Triple-loop reflection (keep it lightweight) is values alignment. Have explicit if/then conversations with family about what you’re optimizing for and why—cost certainty, location, academic flexibility, or a specific career pathway.

A running example: if Maya wants computer science, a school might be a reasonable admissions likelihood overall but a tougher major/program likelihood if CS is capacity-constrained. It might still function as a financial safety if the Net Price Calculator stays in-range and backup majors feel acceptable.

Two traps that wreck otherwise solid lists

First: the anecdote-driven overhaul. Use reflective judgment—don’t reshuffle your portfolio because of one story. Weight evidence quality: official program pages, NPC outputs, and direct emails beat vibes.

Second: endless tinkering. Lock the list once you have enough “true yes” options and the workload is sustainable—e.g., at least two schools you’d genuinely attend that look viable on admissions + major + money, plus a total application count you can execute well.
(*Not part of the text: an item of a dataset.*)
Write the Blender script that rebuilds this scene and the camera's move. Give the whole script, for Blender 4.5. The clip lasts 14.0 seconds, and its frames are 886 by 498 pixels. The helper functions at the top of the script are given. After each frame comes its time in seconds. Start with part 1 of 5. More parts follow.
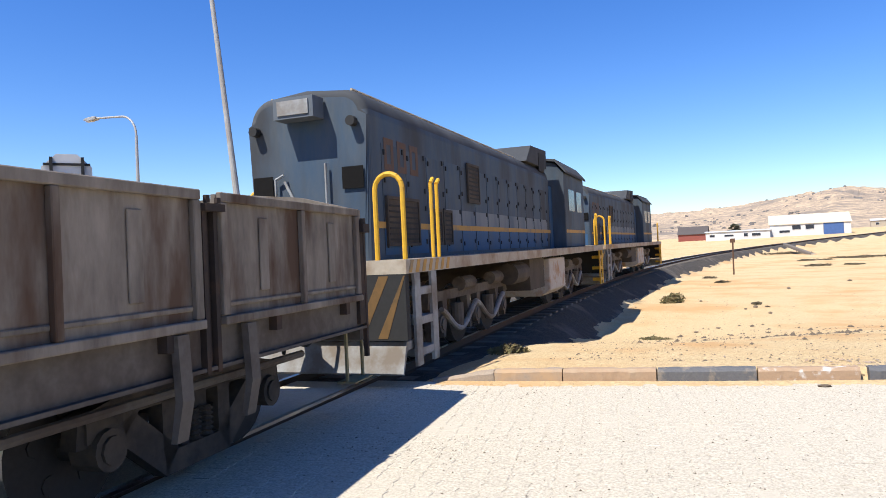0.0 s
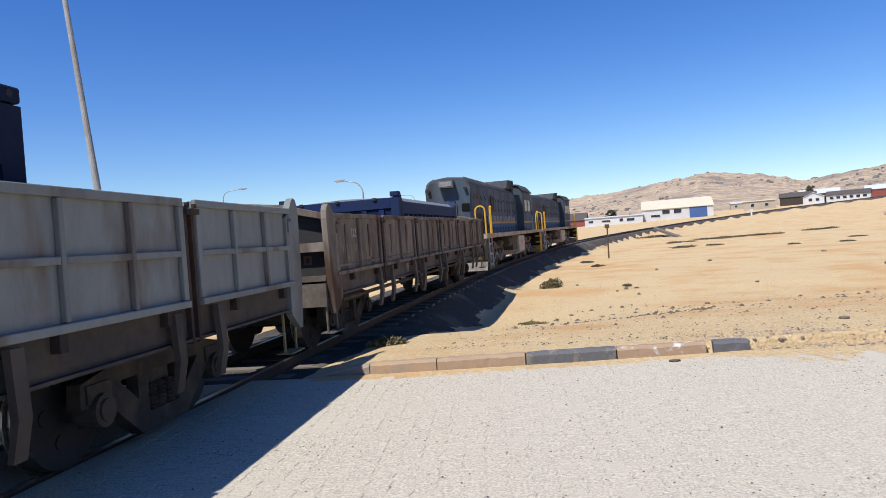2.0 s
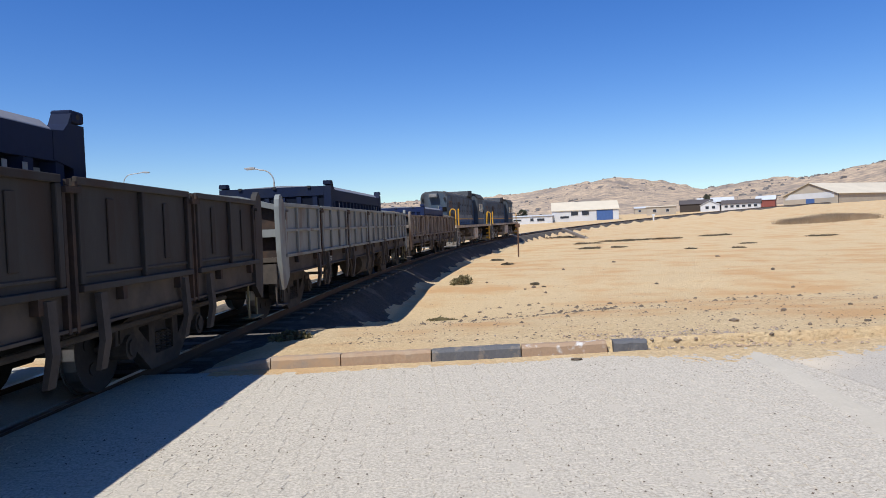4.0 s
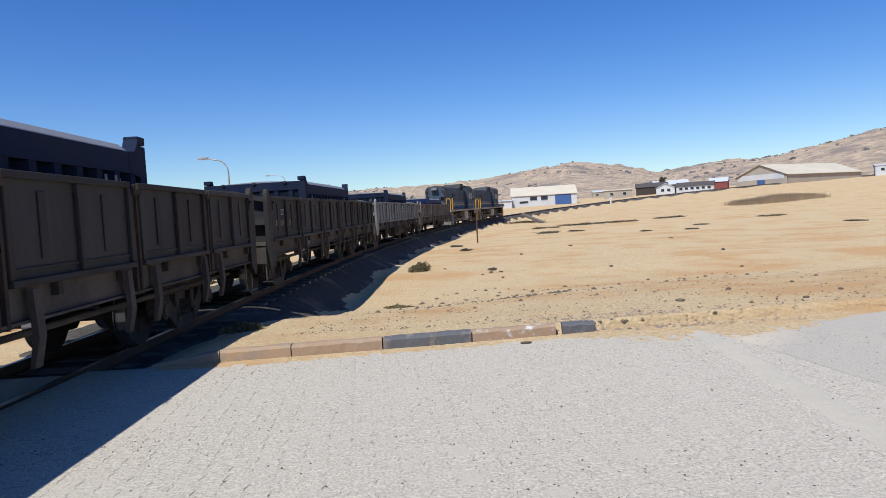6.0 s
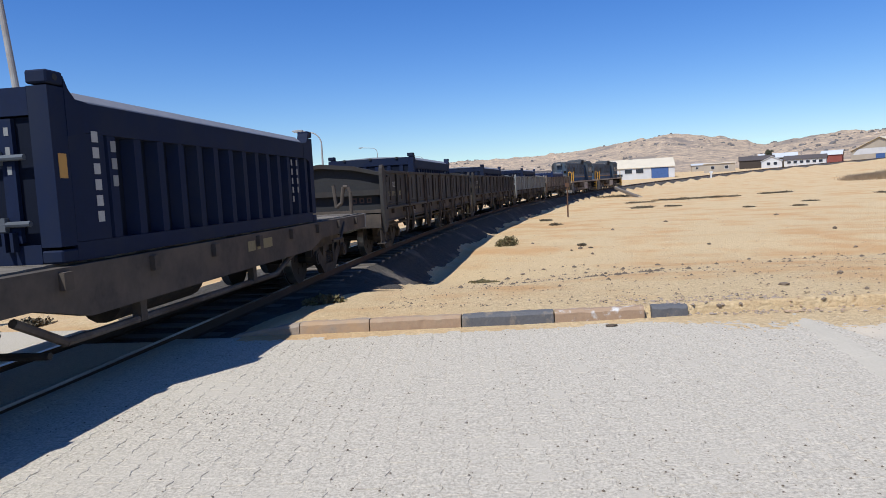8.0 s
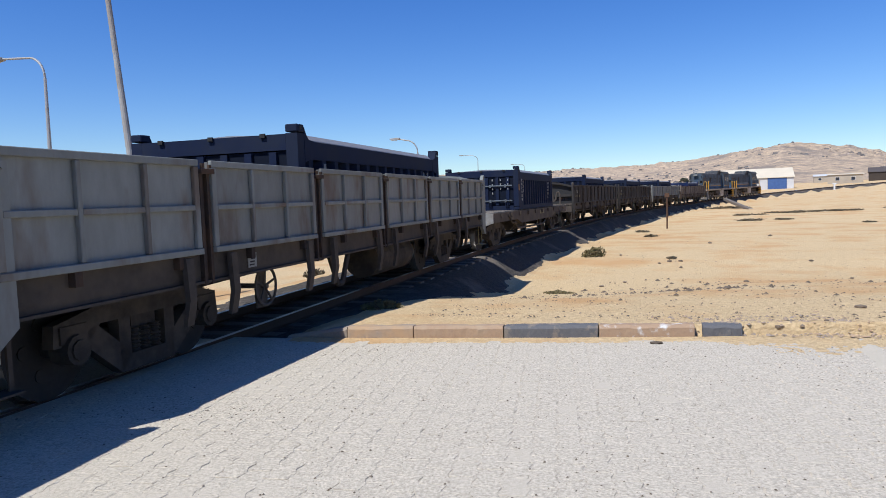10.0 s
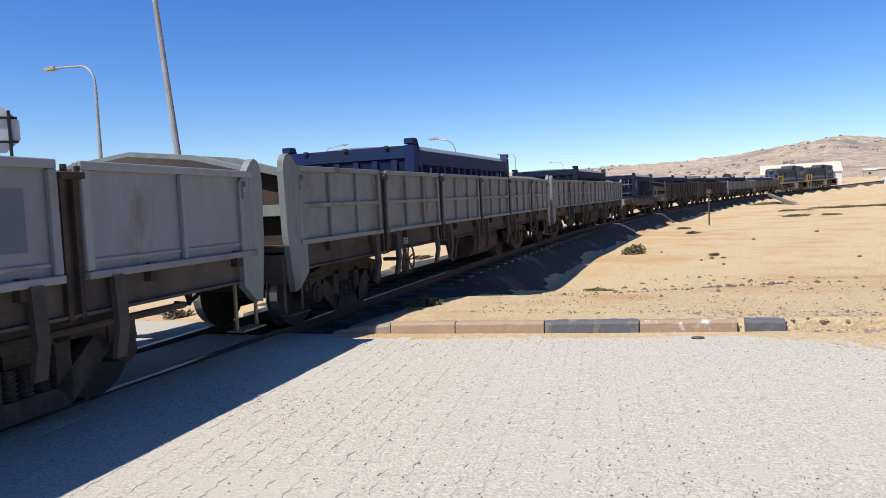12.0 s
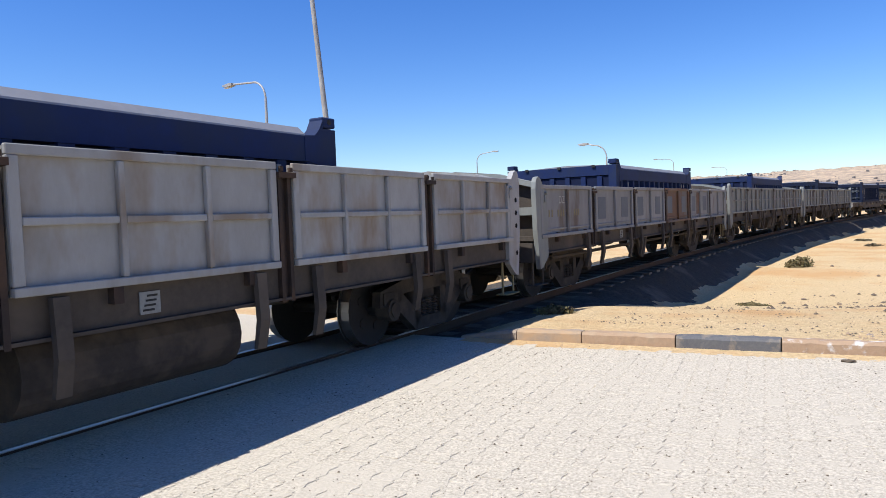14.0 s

Decision-ready checklist (per school):

  • admissions tag
  • major/program tag
  • financial tag (NPC-based)
  • fit notes + one clear reason it stays on the list
  • captured in a one-page spreadsheet

A hypothetical decision audit makes the point. Two applicants can look equally “competitive” on paper, yet one reads as decisive and the other as reactive. In one file, the candidate has clearly separated admissions likelihood from major/program likelihood, documented NPC-based affordability, and used double-loop updates to tighten definitions (net price, not sticker price; fit mechanisms, not rank adjacency). In the other, the list keeps changing based on anecdotes, and the reader can’t tell whether the candidate has even identified two viable “true yes” options across admissions + major + money. The difference isn’t polish; it’s whether the list reflects tested assumptions and a workload the applicant can actually deliver.

Iteration is fine—indiscipline is expensive.